Une progression arithmétique est une suite de nombres de la forme $a, a+n, a+2n, a+3n, \dots$, où $a$ est le premier terme et $n$ est la raison.
Le théorème d’Euclide nous apprend qu’il existe une infinité de nombres premiers. Une question naturelle est de savoir si ces nombres premiers sont « bien répartis ». Plus précisément, une progression arithmétique peut-elle contenir une infinité de nombres premiers ?
Il est clair que si $a$ et $n$ ont un diviseur commun $d > 1$, alors tous les termes de la suite $a+kn$ seront divisibles par $d$. La suite ne pourra donc contenir au mieux qu’un seul nombre premier (si $a=d$ et $a$ est premier). La condition nécessaire pour qu’une progression arithmétique contienne potentiellement une infinité de nombres premiers est donc que $a$ et $n$ soient premiers entre eux ($pgcd(a,n)=1$). Le théorème de Dirichlet affirme que cette condition est également suffisante.
Soient $a$ and $n$ deux entiers naturels non nuls et premiers entre eux. Alors, la progression arithmétique $a, a+n, a+2n, \dots$ contient une infinité de nombres premiers.

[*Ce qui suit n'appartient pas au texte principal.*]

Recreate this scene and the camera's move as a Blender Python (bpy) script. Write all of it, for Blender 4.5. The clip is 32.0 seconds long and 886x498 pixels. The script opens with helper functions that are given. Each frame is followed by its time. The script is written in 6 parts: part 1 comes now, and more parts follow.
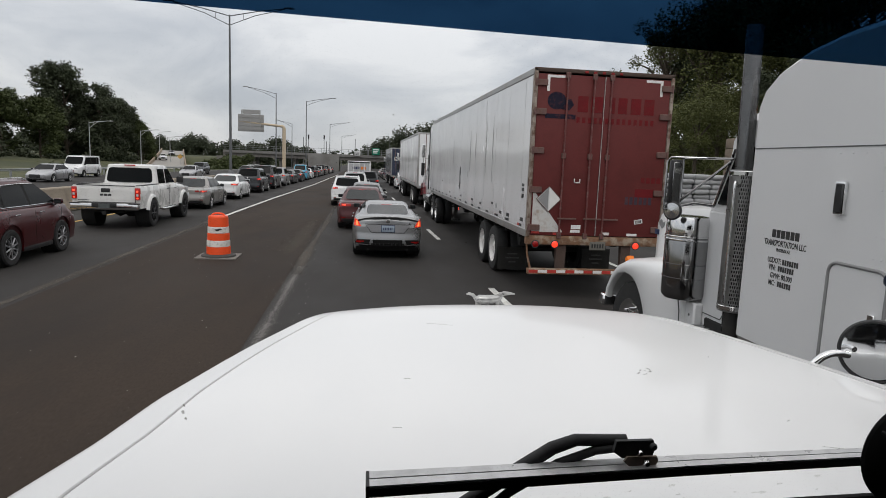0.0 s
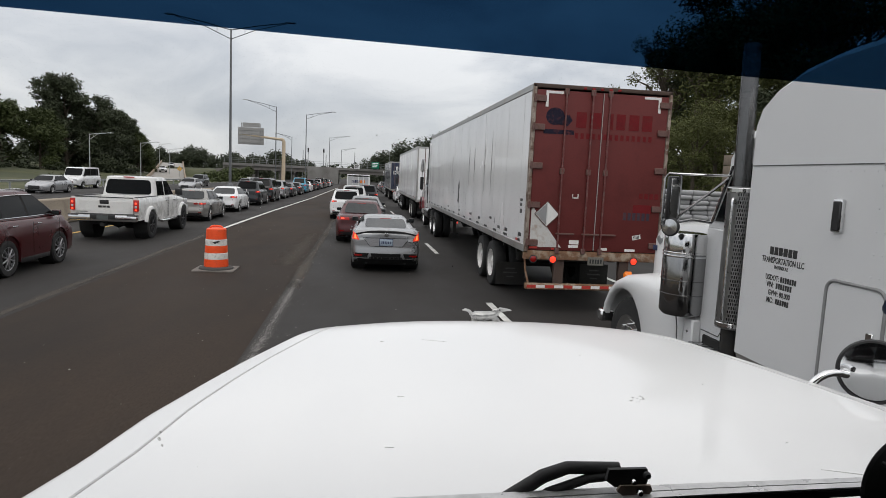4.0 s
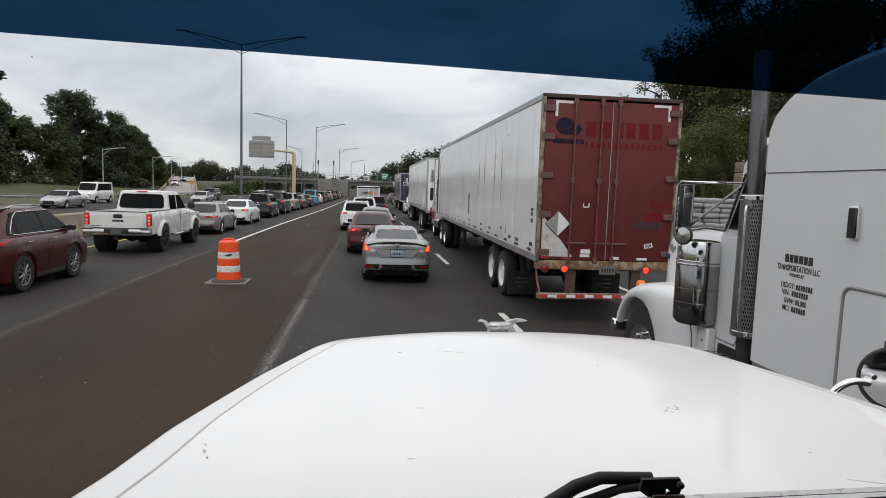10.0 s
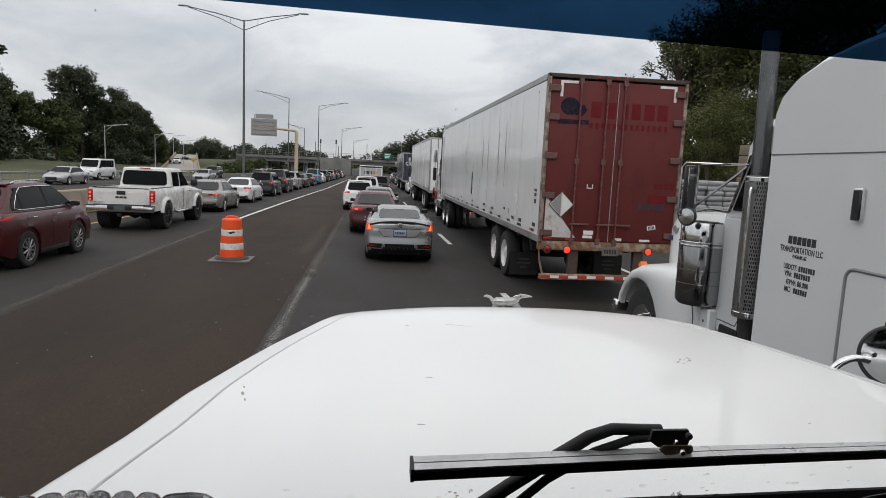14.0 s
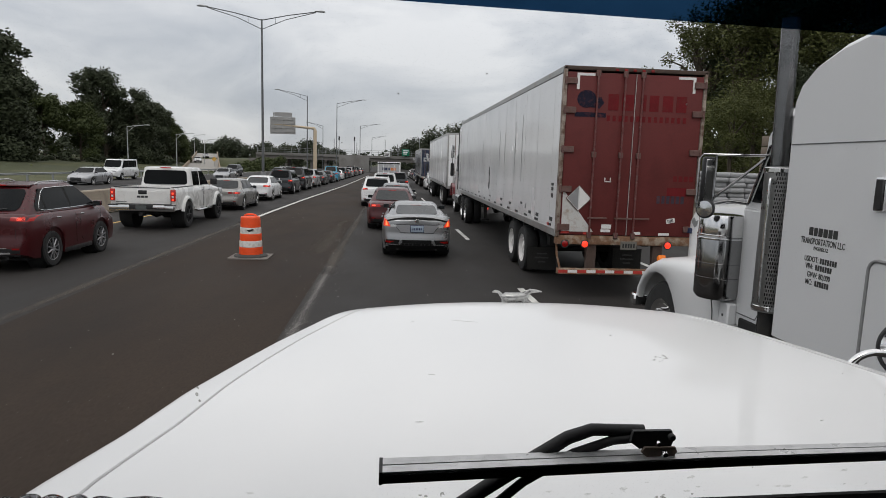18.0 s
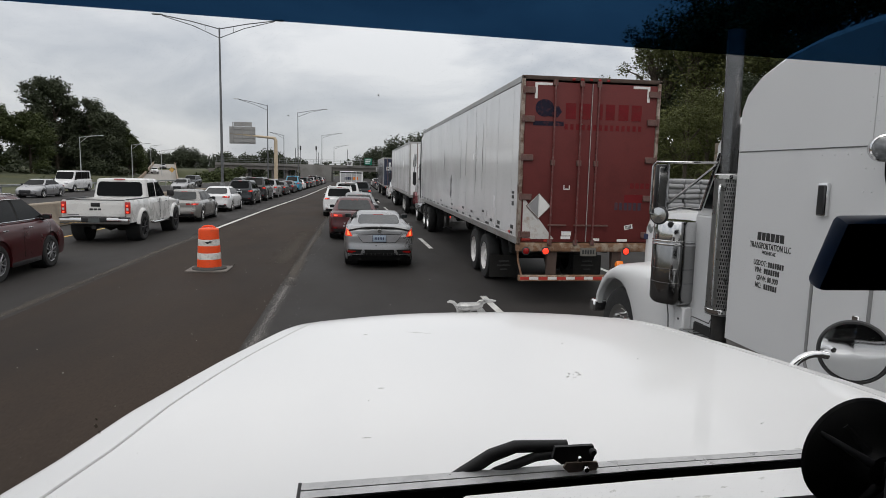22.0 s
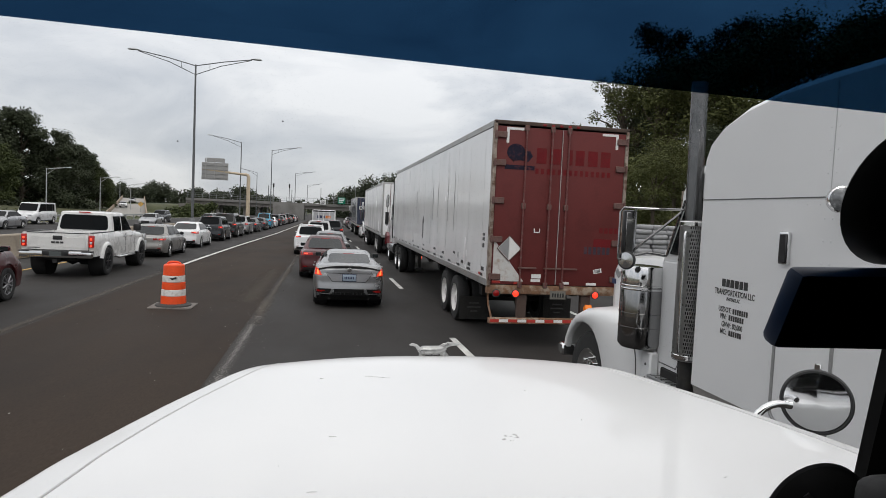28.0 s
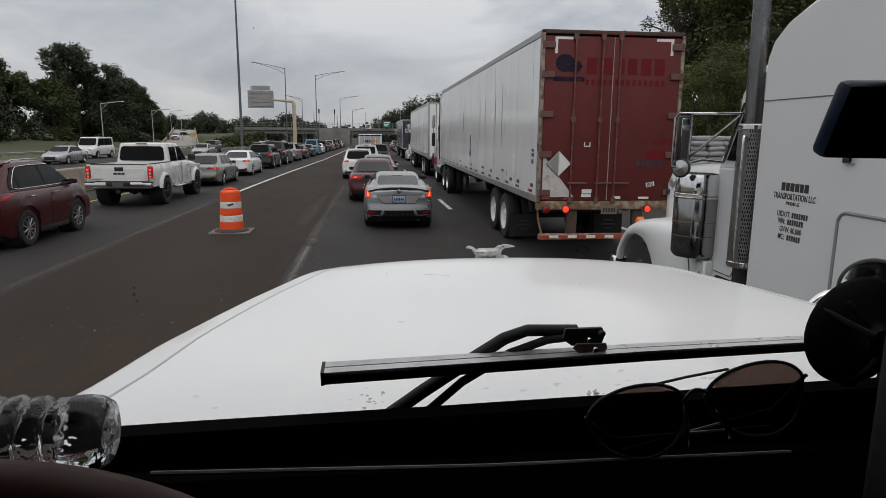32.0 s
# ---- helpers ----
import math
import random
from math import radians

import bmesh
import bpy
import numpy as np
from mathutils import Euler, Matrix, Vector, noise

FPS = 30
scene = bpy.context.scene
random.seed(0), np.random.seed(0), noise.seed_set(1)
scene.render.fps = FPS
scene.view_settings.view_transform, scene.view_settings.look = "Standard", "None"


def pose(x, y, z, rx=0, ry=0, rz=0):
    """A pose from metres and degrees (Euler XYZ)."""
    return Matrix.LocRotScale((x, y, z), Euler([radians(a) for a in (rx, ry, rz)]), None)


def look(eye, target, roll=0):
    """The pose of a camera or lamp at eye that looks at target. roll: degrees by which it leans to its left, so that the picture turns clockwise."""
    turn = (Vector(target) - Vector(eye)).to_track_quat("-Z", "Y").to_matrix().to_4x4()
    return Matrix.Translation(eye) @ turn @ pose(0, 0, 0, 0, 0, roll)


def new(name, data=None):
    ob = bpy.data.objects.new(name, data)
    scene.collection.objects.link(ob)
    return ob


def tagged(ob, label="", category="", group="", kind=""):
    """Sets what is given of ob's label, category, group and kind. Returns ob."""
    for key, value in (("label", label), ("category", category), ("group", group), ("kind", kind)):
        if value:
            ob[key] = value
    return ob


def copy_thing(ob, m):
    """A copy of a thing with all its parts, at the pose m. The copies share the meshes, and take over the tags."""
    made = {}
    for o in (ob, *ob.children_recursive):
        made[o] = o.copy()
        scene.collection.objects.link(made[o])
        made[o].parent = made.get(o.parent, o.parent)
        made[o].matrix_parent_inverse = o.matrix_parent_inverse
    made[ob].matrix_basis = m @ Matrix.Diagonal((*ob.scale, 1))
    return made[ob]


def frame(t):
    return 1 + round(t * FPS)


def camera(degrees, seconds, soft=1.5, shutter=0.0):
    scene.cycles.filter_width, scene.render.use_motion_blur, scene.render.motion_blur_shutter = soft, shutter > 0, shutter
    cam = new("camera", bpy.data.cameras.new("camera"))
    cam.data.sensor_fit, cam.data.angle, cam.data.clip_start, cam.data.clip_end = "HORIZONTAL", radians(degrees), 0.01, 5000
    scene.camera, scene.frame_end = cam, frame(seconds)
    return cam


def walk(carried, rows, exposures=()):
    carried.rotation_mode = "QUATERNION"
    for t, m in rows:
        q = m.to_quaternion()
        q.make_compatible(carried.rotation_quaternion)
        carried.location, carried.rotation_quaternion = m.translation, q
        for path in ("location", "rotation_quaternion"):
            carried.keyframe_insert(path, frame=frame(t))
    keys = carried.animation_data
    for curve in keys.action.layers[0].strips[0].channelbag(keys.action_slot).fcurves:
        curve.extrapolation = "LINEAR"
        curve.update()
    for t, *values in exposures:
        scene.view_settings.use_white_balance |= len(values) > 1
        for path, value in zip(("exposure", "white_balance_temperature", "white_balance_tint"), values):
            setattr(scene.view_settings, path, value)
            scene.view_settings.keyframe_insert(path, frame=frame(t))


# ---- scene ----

Esquisse de la Démonstration
La démonstration originale de Dirichlet est l’un des actes fondateurs de la théorie analytique des nombres. Elle est non-élémentaire et repose sur des outils d’analyse, en particulier l’analyse complexe, pour prouver un résultat d’arithmétique.
- Caractères de Dirichlet : L’idée de génie de Dirichlet est d’utiliser des fonctions appelées caractères de Dirichlet modulo n. Ce sont des fonctions $\chi: \mathbb{Z} \to \mathbb{C}$ qui sont périodiques de période $n$, complètement multiplicatives, et qui valent 0 si leur argument n’est pas premier avec $n$. Elles permettent d’isoler les nombres premiers appartenant à une classe de congruence donnée.
- Séries L de Dirichlet : À chaque caractère $\chi$, on associe une série, appelée série L de Dirichlet, définie pour un nombre complexe $s$ par : $$ L(s, \chi) = \sum_{k=1}^\infty \frac{\chi(k)}{k^s} $$ Ces séries sont des généralisations de la fonction zêta de Riemann.
- Produit Eulérien : Comme la fonction zêta, chaque série L peut être écrite comme un produit infini sur les nombres premiers (produit eulérien). Cette relation fait le lien entre la série et les nombres premiers.
- Le Point Crucial : La partie la plus difficile de la démonstration consiste à prouver que pour tout caractère $\chi$ non trivial (c’est-à-dire qui n’est pas constamment égal à 1), la série $L(s, \chi)$ ne s’annule pas en $s=1$. C’est le fameux théorème $L(1, \chi) \neq 0$.
- Conclusion : En combinant astucieusement les logarithmes des différentes séries L, Dirichlet montre que la somme $\sum_{p \equiv a \pmod n} \frac{1}{p^s}$ tend vers l’infini lorsque $s$ tend vers 1 par valeurs supérieures. Si la somme sur les nombres premiers de la progression arithmétique diverge, c’est qu’il doit y en avoir une infinité.
Implications et Exemples
- Exemple 1 : Il existe une infinité de nombres premiers de la forme $4k+1$ (ex: 5, 13, 17, 29…).
- Exemple 2 : Il existe une infinité de nombres premiers de la forme $4k+3$ (ex: 3, 7, 11, 19…).
- Exemple 3 : Il existe une infinité de nombres premiers se terminant par le chiffre 7 (ce sont les nombres premiers de la forme $10k+7$).
- Équirépartition : Le théorème a été considérablement renforcé par le théorème de la progression arithmétique de De La Vallée Poussin, qui stipule que les nombres premiers sont « équirépartis » entre les différentes progressions arithmétiques possibles pour un même module $n$. Par exemple, il y a asymptotiquement autant de nombres premiers de la forme $4k+1$ que de la forme $4k+3$.